I’m a little surprised that Sports Illustrated isn’t available on the Kindle yet — though that’s true for nearly every sports magazine. (In fact, currently there’s only one magazine available in the Sports magazine section of the Kindle Store — “Winding Road Weekly”, a magazine about cars). But maybe it’s also because sports writers prefer a sunny stadium outdoors to exploring all the technical specs of a new electronic gadget. Taking another look at his article, I realized that most of Pearlman’s understanding is based on a sports writer’s gut instinct.

For example, printed books still represent a large majority of all books that are sold, but Pearlman already feels that books are old news. Why? “[J]ust ride a train and glance around. Everyone — everyone — is holding a Kindle. Or a Nook. Or an iPad.” But the biggest “tell” comes from his statement that he’s not interested in a reader like the Kindle because “Come day’s end, I’m tired of staring at a screen. I do it all day, I do it through much of the night.”

I just think he’d change his mind if he’d actually tried reading on the Kindle’s e-ink screen — mainly because I also spend a lot of my day staring at a screen. Once I discovered the Kindle’s screen, it was such a wonderful relief to discover it didn’t have any of the glare that usually comes from a back-lit screen.

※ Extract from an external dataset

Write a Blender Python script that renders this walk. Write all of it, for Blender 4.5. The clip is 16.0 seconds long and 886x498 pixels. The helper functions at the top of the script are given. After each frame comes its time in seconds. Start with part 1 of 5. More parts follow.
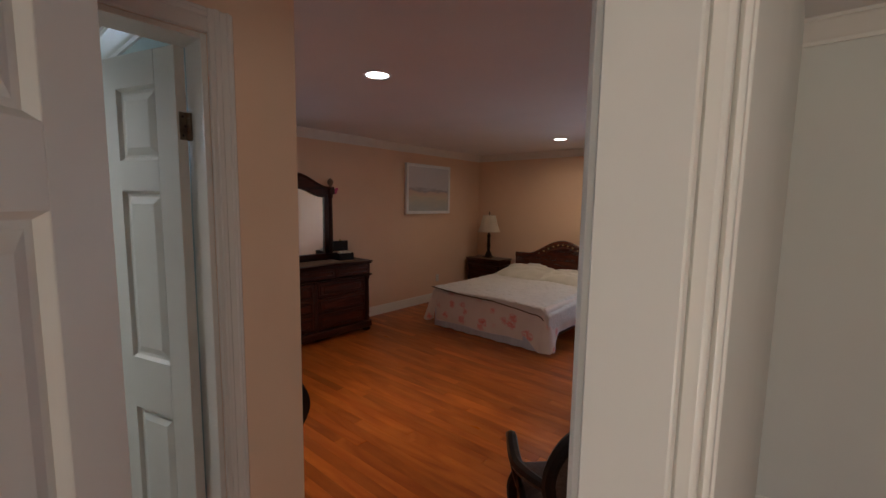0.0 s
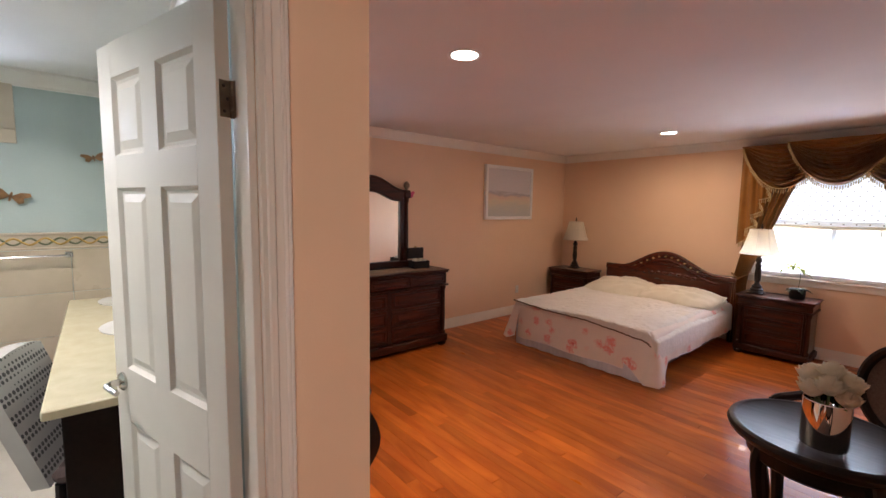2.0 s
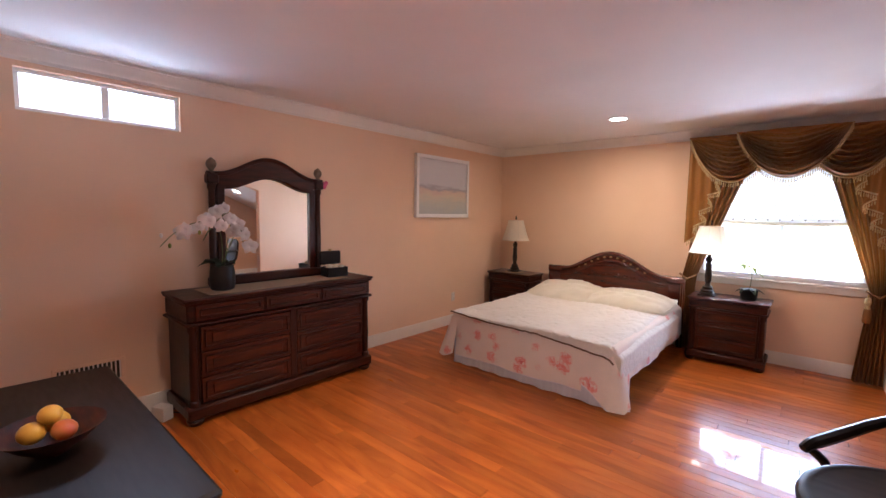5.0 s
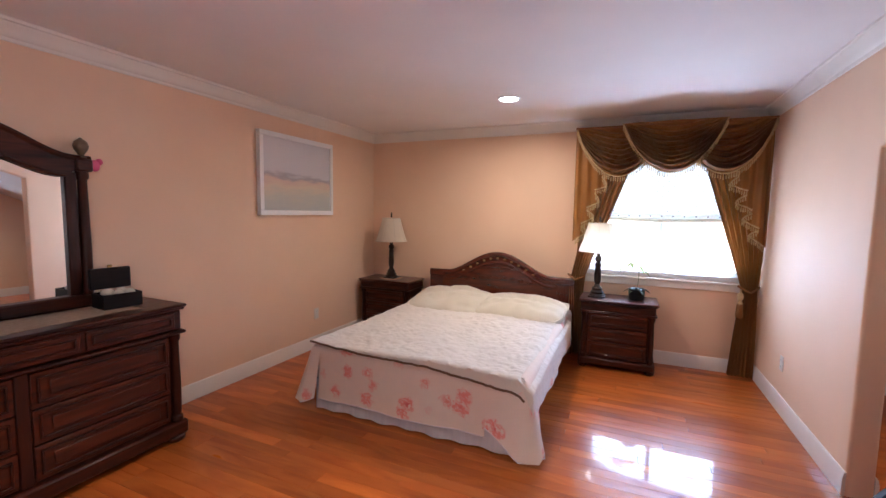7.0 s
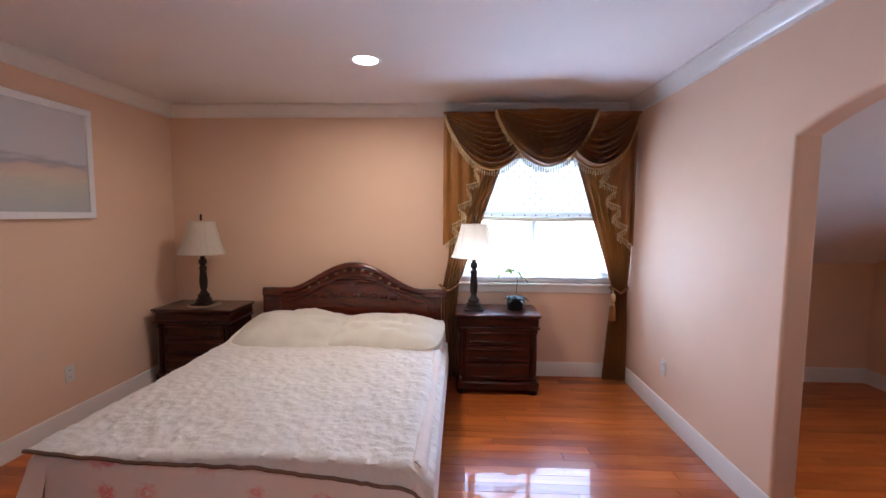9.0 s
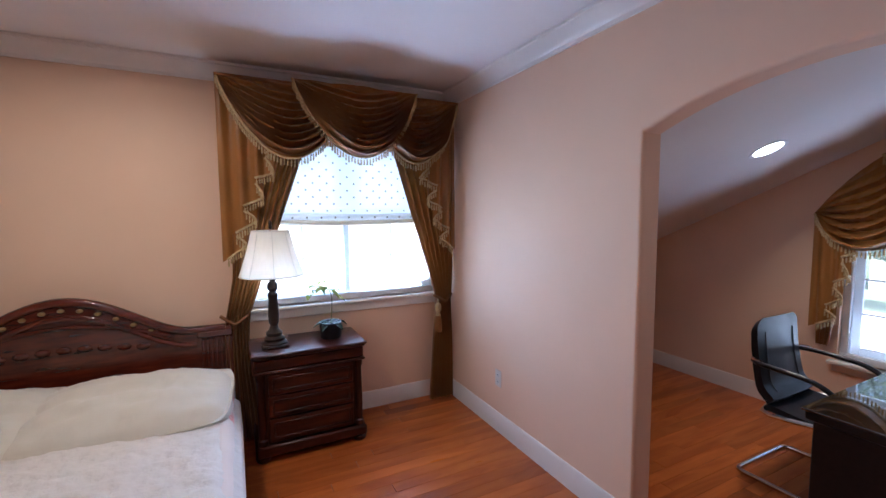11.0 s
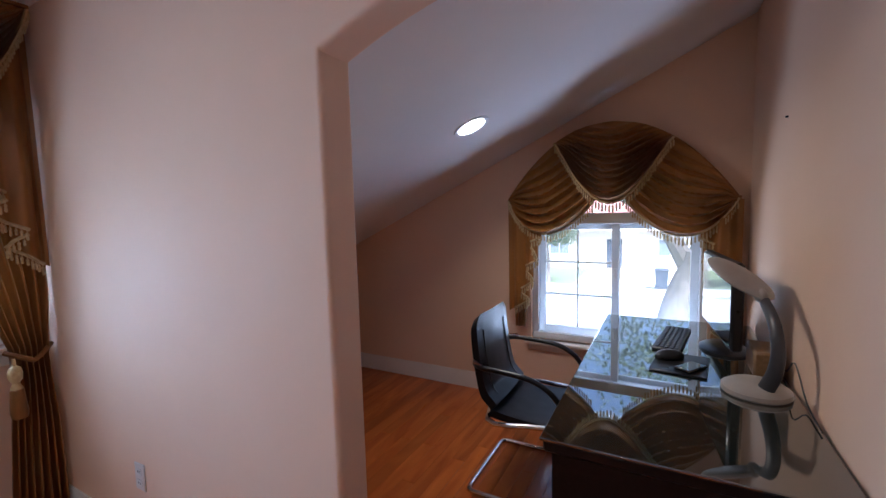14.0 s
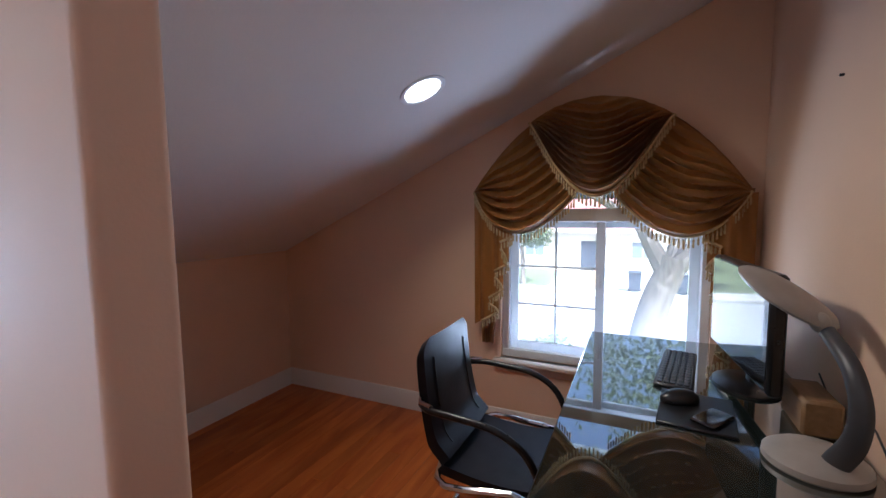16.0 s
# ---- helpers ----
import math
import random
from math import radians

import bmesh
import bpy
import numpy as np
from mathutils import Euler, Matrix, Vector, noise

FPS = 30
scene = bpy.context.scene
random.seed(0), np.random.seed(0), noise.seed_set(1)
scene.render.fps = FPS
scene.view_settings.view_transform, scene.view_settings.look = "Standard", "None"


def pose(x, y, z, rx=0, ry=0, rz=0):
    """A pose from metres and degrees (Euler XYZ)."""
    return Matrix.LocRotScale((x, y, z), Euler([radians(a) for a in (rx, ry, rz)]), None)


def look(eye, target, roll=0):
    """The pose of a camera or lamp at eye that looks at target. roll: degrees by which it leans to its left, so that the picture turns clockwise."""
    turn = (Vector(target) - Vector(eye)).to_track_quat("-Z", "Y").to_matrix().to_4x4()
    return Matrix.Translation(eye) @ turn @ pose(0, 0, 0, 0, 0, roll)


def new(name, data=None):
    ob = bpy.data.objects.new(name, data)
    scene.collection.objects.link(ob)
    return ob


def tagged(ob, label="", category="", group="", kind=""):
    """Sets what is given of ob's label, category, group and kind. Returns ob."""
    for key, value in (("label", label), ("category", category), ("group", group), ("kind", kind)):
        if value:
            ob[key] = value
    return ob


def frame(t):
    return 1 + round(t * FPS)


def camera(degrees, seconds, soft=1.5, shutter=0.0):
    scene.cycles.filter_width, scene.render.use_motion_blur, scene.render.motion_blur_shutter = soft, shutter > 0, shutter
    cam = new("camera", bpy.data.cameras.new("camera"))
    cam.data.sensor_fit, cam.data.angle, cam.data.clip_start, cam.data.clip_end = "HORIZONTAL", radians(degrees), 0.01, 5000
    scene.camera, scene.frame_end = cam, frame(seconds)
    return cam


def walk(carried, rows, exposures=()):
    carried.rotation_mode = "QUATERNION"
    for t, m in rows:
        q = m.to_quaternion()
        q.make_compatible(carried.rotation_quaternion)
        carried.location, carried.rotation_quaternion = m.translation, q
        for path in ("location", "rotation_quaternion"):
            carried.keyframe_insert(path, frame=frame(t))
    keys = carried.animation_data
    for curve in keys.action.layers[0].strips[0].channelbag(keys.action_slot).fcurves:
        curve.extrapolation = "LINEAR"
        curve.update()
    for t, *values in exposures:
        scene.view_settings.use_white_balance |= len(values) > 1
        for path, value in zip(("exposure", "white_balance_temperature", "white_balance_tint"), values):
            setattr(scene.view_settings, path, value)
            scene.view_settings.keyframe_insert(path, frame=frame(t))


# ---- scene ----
cam = camera(93.2, 16.0)
PATH = [
    (0, (0.205, 2.194, 1.601), (-1.086, 3.706, 1.382), 0.9),
    (0.5, (0.088, 2.267, 1.592), (-1.345, 3.646, 1.378), 0.9),
    (1, (-0.029, 2.323, 1.586), (-1.533, 3.624, 1.377), 0.9),
    (1.5, (-0.125, 2.387, 1.583), (-1.65, 3.665, 1.379), 0.9),
    (2, (-0.192, 2.444, 1.578), (-1.723, 3.717, 1.383), 0.9),
    (2.5, (-0.25, 2.493, 1.574), (-1.782, 3.764, 1.382), 0.9),
    (3, (-0.312, 2.566, 1.575), (-1.845, 3.836, 1.385), 0.8),
    (5.5, (-0.874, 3.22, 1.474), (-2.075, 4.81, 1.302), 0.9),
    (6, (-0.993, 3.417, 1.499), (-2.074, 5.091, 1.321), 0.8),
    (6.5, (-1.142, 3.608, 1.482), (-2.09, 5.36, 1.303), 0.9),
    (7, (-1.279, 3.811, 1.48), (-2.078, 5.636, 1.304), 0.9),
    (7.5, (-1.393, 4.027, 1.453), (-2.044, 5.91, 1.285), 0.7),
    (8, (-1.488, 4.244, 1.457), (-1.973, 6.177, 1.293), 0.7),
    (10.5, (-1.732, 5.209, 1.483), (-1.089, 7.095, 1.319), -0.3),
    (11, (-1.723, 5.378, 1.487), (-0.832, 7.162, 1.323), -0.4),
    (11.5, (-1.665, 5.521, 1.488), (-0.551, 7.174, 1.316), -0.7),
    (12, (-1.564, 5.64, 1.472), (-0.252, 7.139, 1.294), -0.8),
    (12.5, (-1.444, 5.723, 1.456), (0.029, 7.064, 1.283), -1.1),
    (13, (-1.294, 5.786, 1.439), (0.302, 6.978, 1.264), -1.3),
    (13.5, (-1.133, 5.826, 1.43), (0.559, 6.876, 1.251), -1.4),
    (14, (-0.979, 5.827, 1.413), (0.776, 6.771, 1.234), -1.5),
    (14.5, (-0.827, 5.831, 1.407), (0.963, 6.704, 1.224), -1.3),
    (15, (-0.696, 5.846, 1.387), (1.103, 6.702, 1.211), -1.0),
    (15.5, (-0.585, 5.883, 1.371), (1.217, 6.732, 1.195), -0.7),
    (16, (-0.459, 5.943, 1.368), (1.346, 6.787, 1.188), -0.6),
]
EXPOSURES = [(0, 0.60, 5850, 11), (0.7, 1.28, 6150, 13), (1.5, 1.74, 6300, 16), (3, 1.92, 6250, 20), (5.5, 2.34, 5500, 15), (8, 2.28, 5150, 13), (10.5, 1.62, 4900, 13), (12, 1.72, 4750, 12), (14, 1.48, 4800, 12), (16, 1.50, 4900, 10)]
walk(cam, [(t, look(eye, target, roll)) for t, eye, target, roll in PATH], EXPOSURES)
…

And for me, the most interesting part of the article was where Pearlman inadvertently revealed that real-world bookstores had their own unique disadvantages. “When nobody was looking, I’d do the ol’ author two-step and relocate my books from the bottom of the sports shelves to the ‘Must Read’ sections,” he writes.

“If you think I’m the only writer who does this, you’re on crack.”